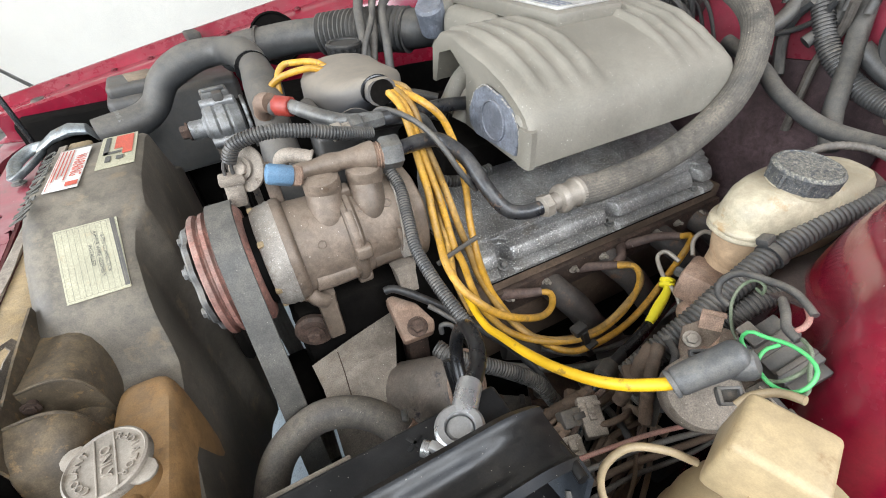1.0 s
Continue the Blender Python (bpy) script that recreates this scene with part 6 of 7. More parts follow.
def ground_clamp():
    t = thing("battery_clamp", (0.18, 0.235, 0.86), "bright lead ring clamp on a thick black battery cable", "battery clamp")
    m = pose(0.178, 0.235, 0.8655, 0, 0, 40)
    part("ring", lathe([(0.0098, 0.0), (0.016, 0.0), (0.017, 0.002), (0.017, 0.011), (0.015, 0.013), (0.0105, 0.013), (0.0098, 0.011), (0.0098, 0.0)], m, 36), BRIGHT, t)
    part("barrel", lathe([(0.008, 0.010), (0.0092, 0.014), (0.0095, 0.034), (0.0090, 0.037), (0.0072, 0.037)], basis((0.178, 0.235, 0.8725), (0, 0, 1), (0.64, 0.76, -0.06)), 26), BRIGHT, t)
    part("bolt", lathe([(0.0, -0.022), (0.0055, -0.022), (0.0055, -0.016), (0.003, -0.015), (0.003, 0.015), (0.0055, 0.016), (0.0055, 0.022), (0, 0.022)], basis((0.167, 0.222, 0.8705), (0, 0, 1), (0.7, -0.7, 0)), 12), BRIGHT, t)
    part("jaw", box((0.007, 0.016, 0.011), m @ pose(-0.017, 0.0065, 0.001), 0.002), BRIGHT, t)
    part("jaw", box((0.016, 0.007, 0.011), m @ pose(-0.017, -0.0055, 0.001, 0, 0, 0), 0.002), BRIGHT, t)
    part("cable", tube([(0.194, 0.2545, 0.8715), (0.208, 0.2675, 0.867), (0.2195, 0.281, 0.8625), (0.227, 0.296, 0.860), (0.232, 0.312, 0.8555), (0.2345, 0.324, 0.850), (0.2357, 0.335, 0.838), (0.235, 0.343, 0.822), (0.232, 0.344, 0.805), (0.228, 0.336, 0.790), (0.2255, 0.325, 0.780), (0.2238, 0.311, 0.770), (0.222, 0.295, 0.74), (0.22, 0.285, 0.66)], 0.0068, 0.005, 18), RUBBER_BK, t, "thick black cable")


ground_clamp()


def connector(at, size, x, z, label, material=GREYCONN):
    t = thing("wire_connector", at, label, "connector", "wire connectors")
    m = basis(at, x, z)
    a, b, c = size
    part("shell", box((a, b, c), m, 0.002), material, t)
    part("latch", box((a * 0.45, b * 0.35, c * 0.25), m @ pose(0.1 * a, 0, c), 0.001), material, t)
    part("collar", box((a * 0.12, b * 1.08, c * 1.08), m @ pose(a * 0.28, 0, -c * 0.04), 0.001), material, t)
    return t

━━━

**Instruction:** Return each line from the material above exactly, but not the pictures.

**Expected answer:**
1.0 s
Continue the Blender Python (bpy) script that recreates this scene with part 6 of 7. More parts follow.
def ground_clamp():
    t = thing("battery_clamp", (0.18, 0.235, 0.86), "bright lead ring clamp on a thick black battery cable", "battery clamp")
    m = pose(0.178, 0.235, 0.8655, 0, 0, 40)
    part("ring", lathe([(0.0098, 0.0), (0.016, 0.0), (0.017, 0.002), (0.017, 0.011), (0.015, 0.013), (0.0105, 0.013), (0.0098, 0.011), (0.0098, 0.0)], m, 36), BRIGHT, t)
    part("barrel", lathe([(0.008, 0.010), (0.0092, 0.014), (0.0095, 0.034), (0.0090, 0.037), (0.0072, 0.037)], basis((0.178, 0.235, 0.8725), (0, 0, 1), (0.64, 0.76, -0.06)), 26), BRIGHT, t)
    part("bolt", lathe([(0.0, -0.022), (0.0055, -0.022), (0.0055, -0.016), (0.003, -0.015), (0.003, 0.015), (0.0055, 0.016), (0.0055, 0.022), (0, 0.022)], basis((0.167, 0.222, 0.8705), (0, 0, 1), (0.7, -0.7, 0)), 12), BRIGHT, t)
    part("jaw", box((0.007, 0.016, 0.011), m @ pose(-0.017, 0.0065, 0.001), 0.002), BRIGHT, t)
    part("jaw", box((0.016, 0.007, 0.011), m @ pose(-0.017, -0.0055, 0.001, 0, 0, 0), 0.002), BRIGHT, t)
    part("cable", tube([(0.194, 0.2545, 0.8715), (0.208, 0.2675, 0.867), (0.2195, 0.281, 0.8625), (0.227, 0.296, 0.860), (0.232, 0.312, 0.8555), (0.2345, 0.324, 0.850), (0.2357, 0.335, 0.838), (0.235, 0.343, 0.822), (0.232, 0.344, 0.805), (0.228, 0.336, 0.790), (0.2255, 0.325, 0.780), (0.2238, 0.311, 0.770), (0.222, 0.295, 0.74), (0.22, 0.285, 0.66)], 0.0068, 0.005, 18), RUBBER_BK, t, "thick black cable")


ground_clamp()


def connector(at, size, x, z, label, material=GREYCONN):
    t = thing("wire_connector", at, label, "connector", "wire connectors")
    m = basis(at, x, z)
    a, b, c = size
    part("shell", box((a, b, c), m, 0.002), material, t)
    part("latch", box((a * 0.45, b * 0.35, c * 0.25), m @ pose(0.1 * a, 0, c), 0.001), material, t)
    part("collar", box((a * 0.12, b * 1.08, c * 1.08), m @ pose(a * 0.28, 0, -c * 0.04), 0.001), material, t)
    return t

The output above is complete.